3. Lemahnya kesetaraan gender Kesetaraan gender belum diusung berbagai kebijakan yang ada pada lembaga negara. Akhirnya perwujudan kesetaraan gender masih lemah. Diperlukan resolusi politik yang mendukung dan mengusung kesetaraan gender yang tertuang dalam kebijakan lembaga negara.
"Peraturan di daerah misalnya, masih banyak yang belum mengusung kesetaraan dan keadilan gender dari segi gaji perempuan dan lelaki. Cuti kepada lelaki saat istri melahirkan juga belum diusung dalam peraturan daerah, padahal peran ayah dibutuhkan pada masa melahirkan," papar Arief.
4. Manajemen rumah tangga belum seimbang, perempuan lebih mengalah
Perempuan cenderung mengalah untuk mengurus anak dan keluarga. Akhirnya, keinginan untuk meraih gelar S2 atau S3, misalnya, tertunda atau bahkan dibatalkan demi peran sebagai ibu.
Arief menegaskan, dengan adanya manajemen rumah tangga yang lebih baik, perempuan dan lelaki memiliki kesempatan yang sama. Baik dalam mengurus rumah tangga maupun dalam mengembangkan dirinya. Untuk bersekolah, misalnya.
5. Kesepakatan pasangan yang melemahkan perempuan Saat masih berpasangan, pada kasus tertentu, kata Arief, masih terdapat perempuan yang terbatasi untuk mengembangkan diri. Misalnya, pria akan menikahinya, dengan memberi syarat ia harus mengurus rumah tangga saja.

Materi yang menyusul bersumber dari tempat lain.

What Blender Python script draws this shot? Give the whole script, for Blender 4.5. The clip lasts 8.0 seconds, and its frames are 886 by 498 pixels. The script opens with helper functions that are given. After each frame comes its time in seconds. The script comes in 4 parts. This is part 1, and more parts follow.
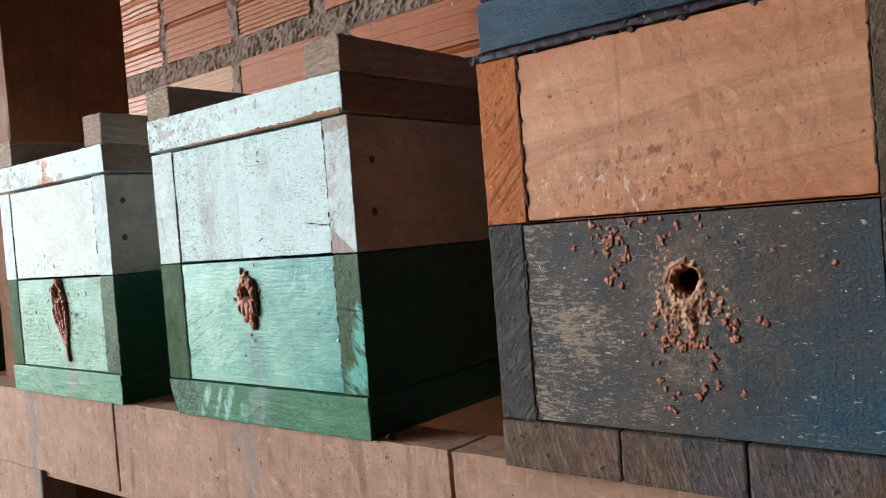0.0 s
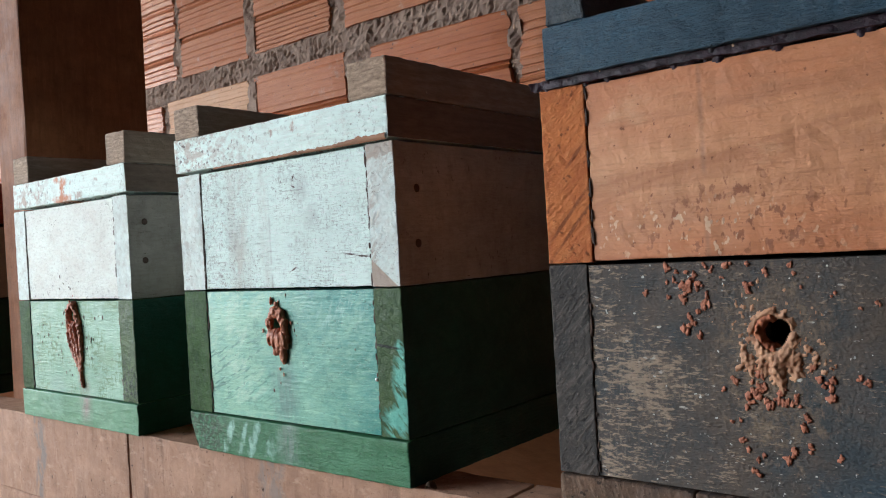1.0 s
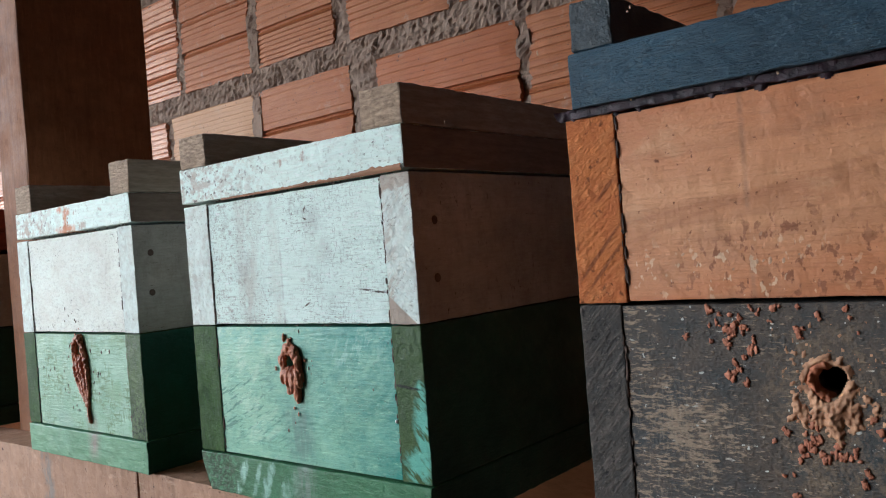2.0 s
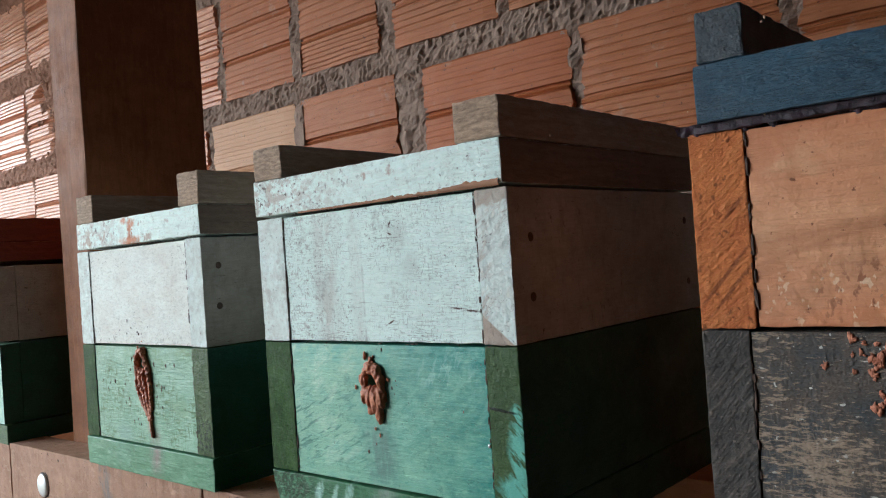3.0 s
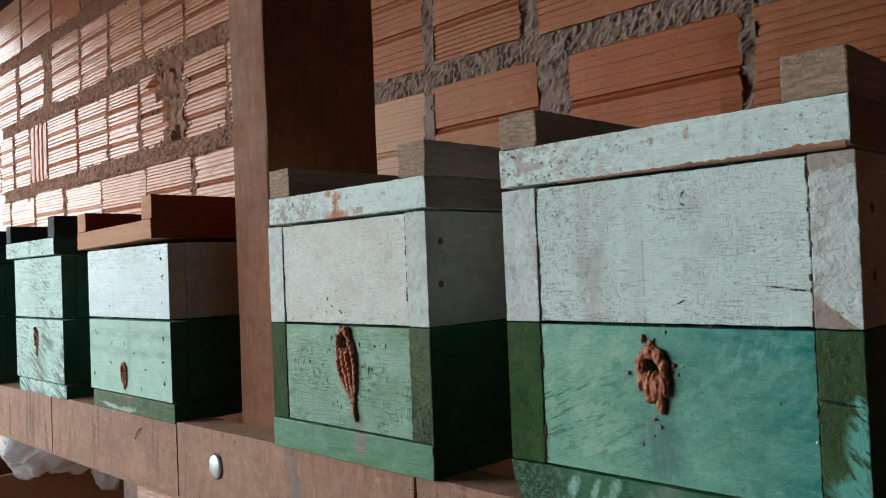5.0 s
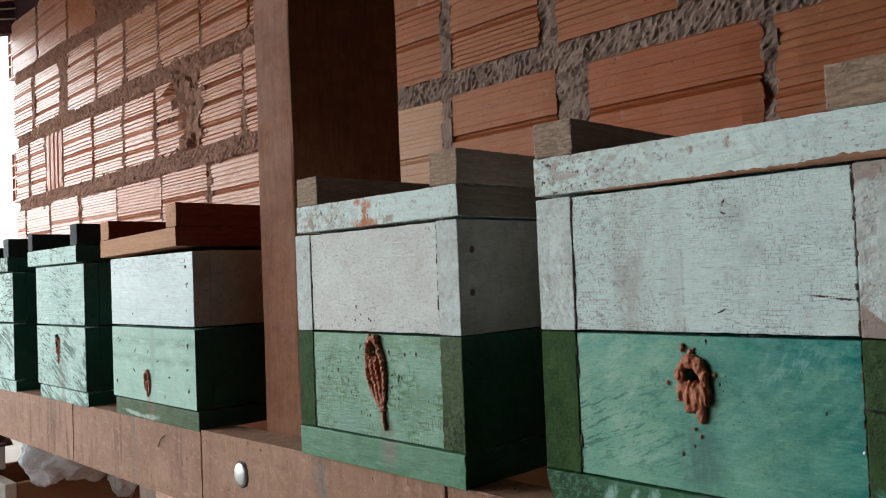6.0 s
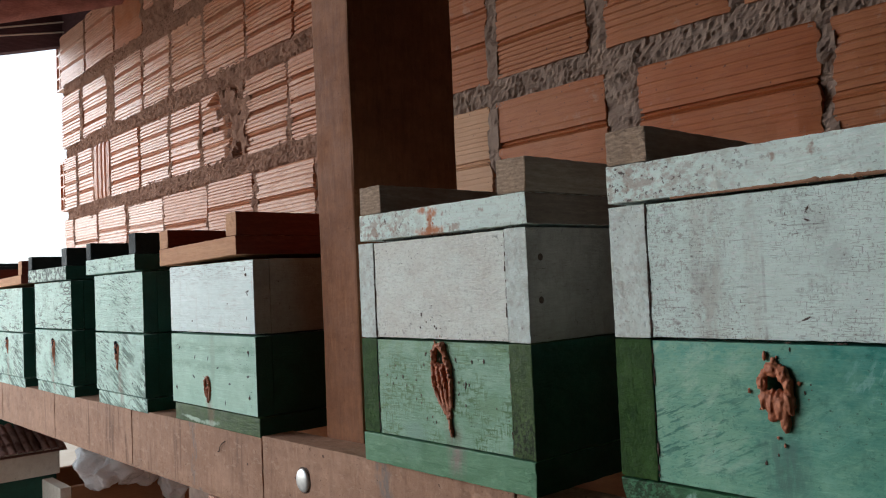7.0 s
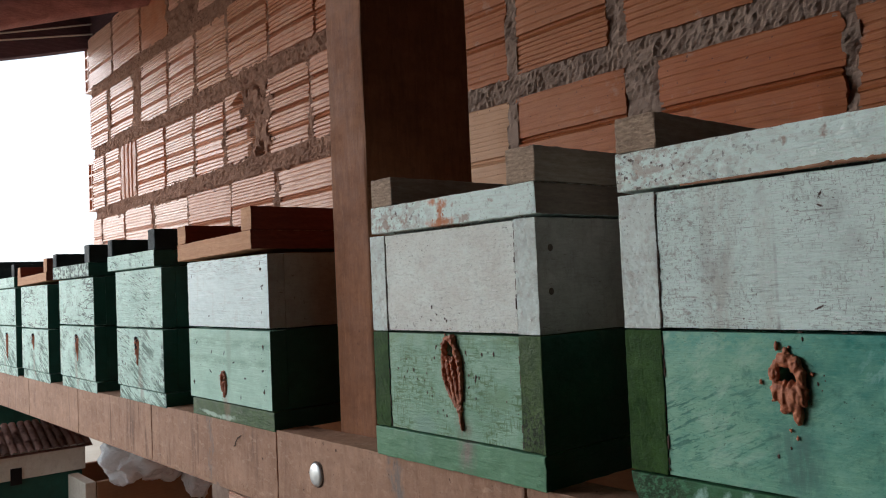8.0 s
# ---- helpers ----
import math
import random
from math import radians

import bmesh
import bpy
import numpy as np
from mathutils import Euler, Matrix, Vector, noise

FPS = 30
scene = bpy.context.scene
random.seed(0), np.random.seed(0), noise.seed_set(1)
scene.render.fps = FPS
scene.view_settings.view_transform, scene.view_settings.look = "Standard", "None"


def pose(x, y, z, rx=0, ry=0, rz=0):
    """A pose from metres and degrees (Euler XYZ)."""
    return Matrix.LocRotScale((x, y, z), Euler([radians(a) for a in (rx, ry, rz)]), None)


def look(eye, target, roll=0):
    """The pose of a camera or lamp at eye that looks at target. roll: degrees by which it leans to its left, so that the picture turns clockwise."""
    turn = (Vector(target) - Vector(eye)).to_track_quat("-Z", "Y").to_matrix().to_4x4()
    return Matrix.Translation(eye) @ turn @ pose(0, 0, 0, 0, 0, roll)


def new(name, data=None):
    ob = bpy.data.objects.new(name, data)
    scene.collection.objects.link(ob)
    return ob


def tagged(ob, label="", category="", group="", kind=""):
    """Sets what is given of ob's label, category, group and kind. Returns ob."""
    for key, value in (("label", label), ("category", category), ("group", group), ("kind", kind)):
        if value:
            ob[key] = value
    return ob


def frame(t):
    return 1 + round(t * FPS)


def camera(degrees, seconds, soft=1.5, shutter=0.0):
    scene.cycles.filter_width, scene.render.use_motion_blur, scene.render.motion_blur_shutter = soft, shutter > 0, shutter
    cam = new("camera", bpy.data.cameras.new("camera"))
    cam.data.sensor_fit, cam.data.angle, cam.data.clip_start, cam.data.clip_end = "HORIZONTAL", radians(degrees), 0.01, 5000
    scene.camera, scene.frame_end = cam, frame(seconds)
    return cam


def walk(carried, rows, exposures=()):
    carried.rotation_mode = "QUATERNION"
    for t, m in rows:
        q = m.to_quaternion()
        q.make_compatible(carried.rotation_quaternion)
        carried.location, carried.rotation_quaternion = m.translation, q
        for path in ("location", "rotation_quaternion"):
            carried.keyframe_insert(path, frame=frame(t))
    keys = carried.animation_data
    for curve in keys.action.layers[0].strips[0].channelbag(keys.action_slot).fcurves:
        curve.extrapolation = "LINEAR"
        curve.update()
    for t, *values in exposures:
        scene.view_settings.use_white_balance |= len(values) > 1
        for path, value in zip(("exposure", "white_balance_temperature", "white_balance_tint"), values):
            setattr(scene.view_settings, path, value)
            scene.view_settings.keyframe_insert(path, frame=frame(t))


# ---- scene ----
cam = camera(57.7, 8.0, 1.1)
PATH = [
    (0, (0.54, -0.33, 1.32), (-0.724, 1.22, 1.272), -4.5),
    (0.5, (0.519, -0.332, 1.321), (-0.745, 1.217, 1.284), -4.1),
    (1, (0.503, -0.325, 1.331), (-0.76, 1.226, 1.326), -3.3),
    (2.3, (0.471, -0.312, 1.35), (-0.808, 1.225, 1.359), -4.8),
    (2.5, (0.459, -0.316, 1.351), (-0.831, 1.213, 1.367), -4.6),
    (3, (0.445, -0.326, 1.356), (-0.865, 1.185, 1.384), -4.0),
    (3.5, (0.43, -0.336, 1.352), (-0.904, 1.154, 1.382), -3.7),
    (4, (0.401, -0.347, 1.349), (-0.97, 1.109, 1.382), -2.6),
    (4.5, (0.366, -0.36, 1.345), (-1.034, 1.069, 1.382), -2.3),
    (5, (0.329, -0.38, 1.346), (-1.09, 1.029, 1.39), -2.3),
    (5.2, (0.321, -0.388, 1.347), (-1.108, 1.011, 1.395), -2.3),
    (6.5, (0.314, -0.394, 1.348), (-1.124, 0.995, 1.422), -2.3),
    (7, (0.303, -0.411, 1.35), (-1.185, 0.922, 1.43), -2.5),
    (7.5, (0.301, -0.409, 1.348), (-1.22, 0.886, 1.428), -2.6),
    (8, (0.306, -0.397, 1.343), (-1.226, 0.886, 1.427), -2.5),
]
walk(cam, [(t, look(eye, target, roll)) for t, eye, target, roll in PATH],
     exposures=[(0.0, 2.06, 5400, 7), (1.0, 1.88, 5400, 7), (2.5, 1.72, 5350, 6), (3.5, 1.54, 5350, 5), (5.0, 1.16, 5500, 6), (6.5, 1.05, 5650, 9), (7.4, 0.82, 5700, 10), (8.0, 0.80, 5700, 10)])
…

Kesepakatan pasangan yang dibuat sebelum menikah, bahkan menjadi syarat menikah, lantas membuat perempuan terbatasi geraknya. Masalah semacam ini tidak lantas terjadi pada setiap orang, dan sifatnya berbeda setiap kasus. Prinsipnya, ada kesepakatan tertentu yang dibuat untuk perempuan yang kemudian membatasi ruang gerak dan kemandiriannya untuk berkembang.
"Persoalan kesetaraan gender perlu diatasi tidak hanya dari sisi kultural, namun juga perlu ada kebijakan yang tertuang dalam struktur," jelas Arief.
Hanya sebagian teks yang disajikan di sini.